• Exercise prompt: Write out the entire listing below exactly, with the pictures left out.

• Data segment:
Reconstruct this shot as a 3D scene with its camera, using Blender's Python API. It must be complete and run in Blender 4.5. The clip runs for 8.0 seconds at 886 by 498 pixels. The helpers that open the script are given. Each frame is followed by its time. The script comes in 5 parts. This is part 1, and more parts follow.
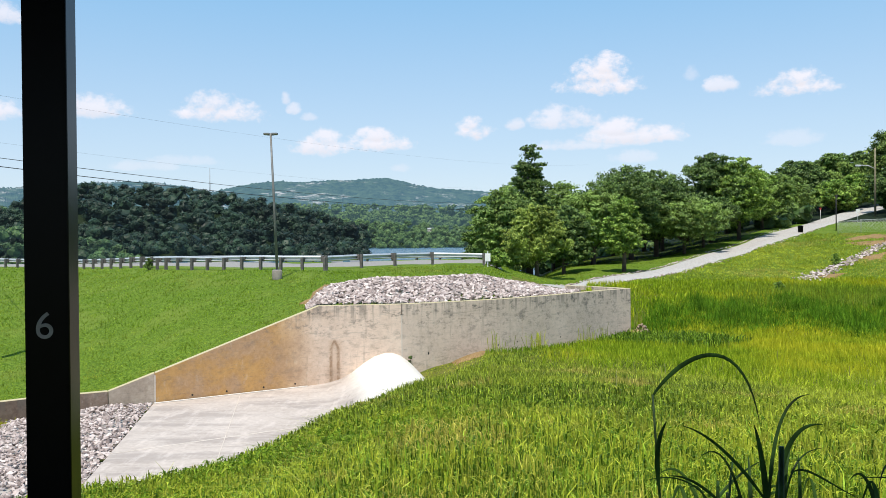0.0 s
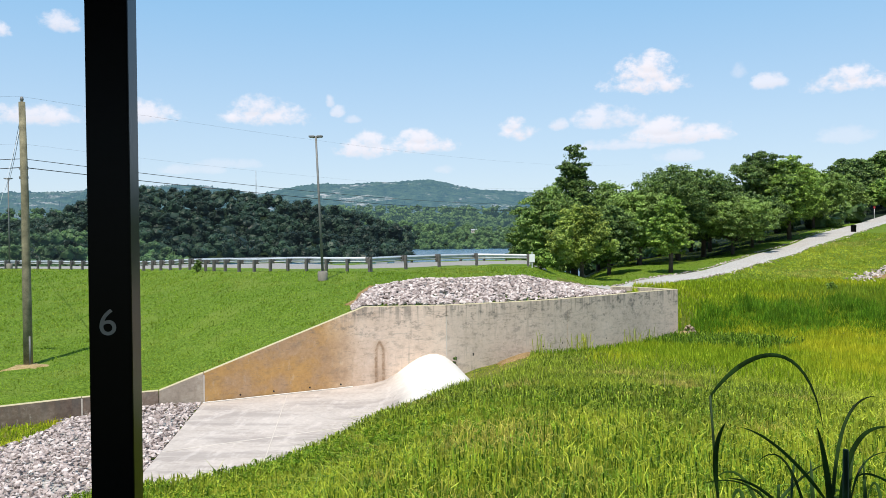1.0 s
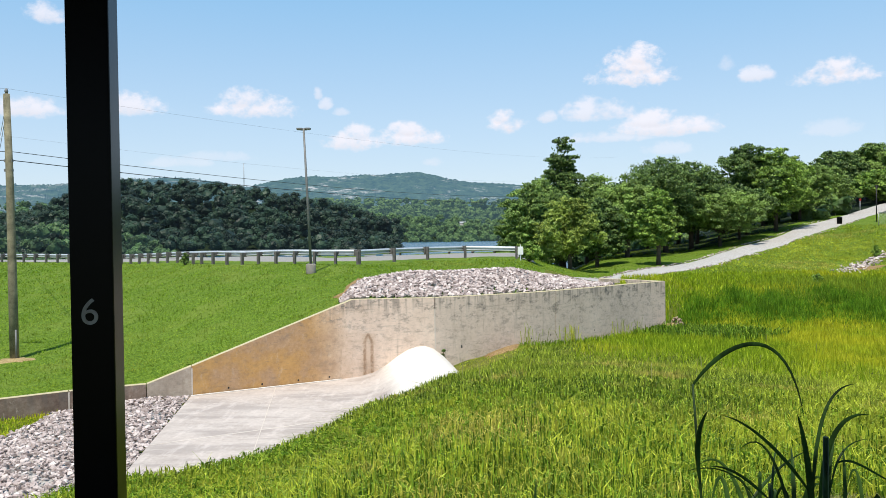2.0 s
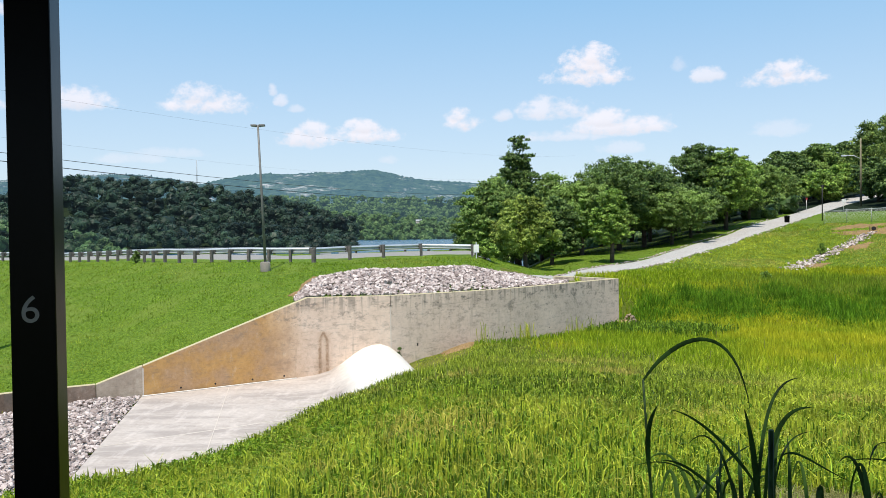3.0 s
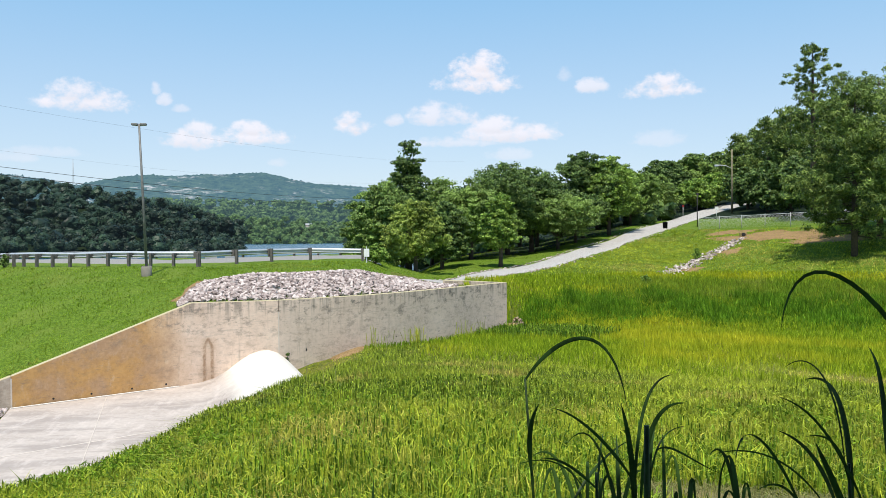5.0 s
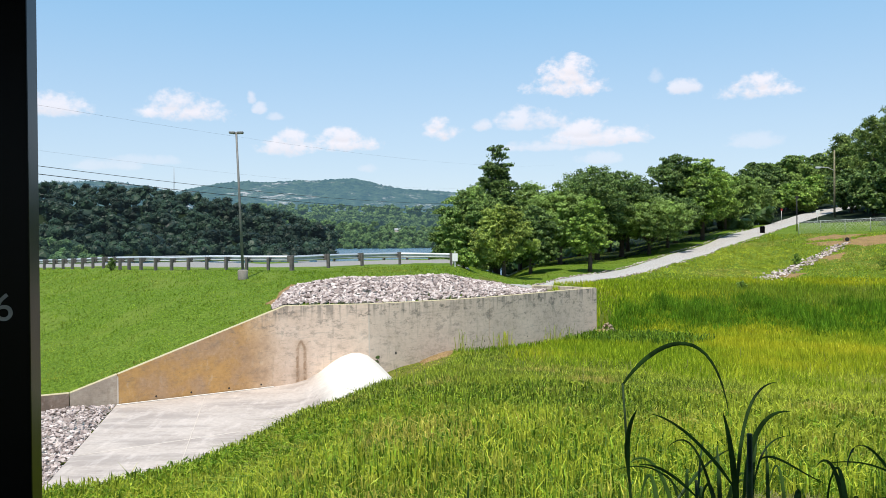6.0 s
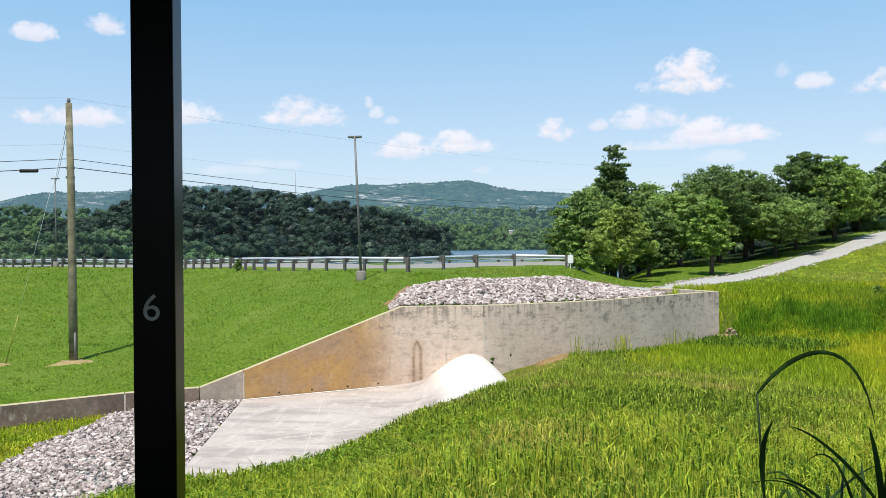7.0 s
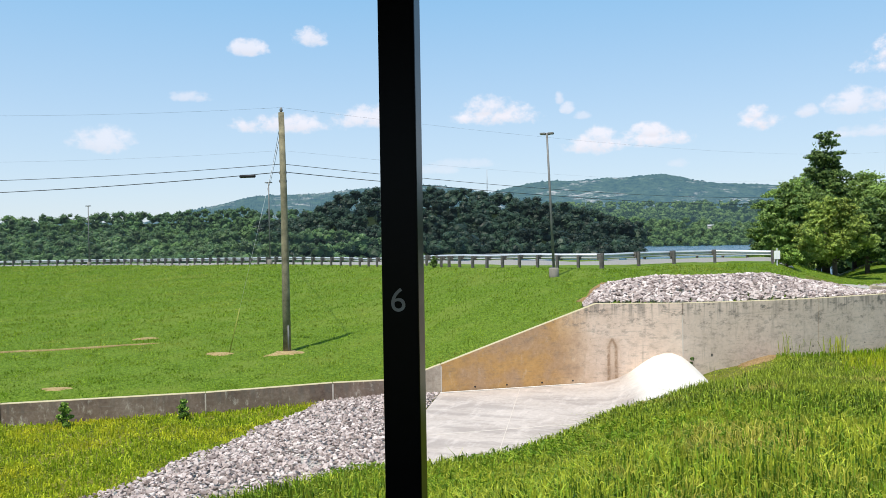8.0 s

• Exercise response:
Reconstruct this shot as a 3D scene with its camera, using Blender's Python API. It must be complete and run in Blender 4.5. The clip runs for 8.0 seconds at 886 by 498 pixels. The helpers that open the script are given. Each frame is followed by its time. The script comes in 5 parts. This is part 1, and more parts follow.
0.0 s
1.0 s
2.0 s
3.0 s
5.0 s
6.0 s
7.0 s
8.0 s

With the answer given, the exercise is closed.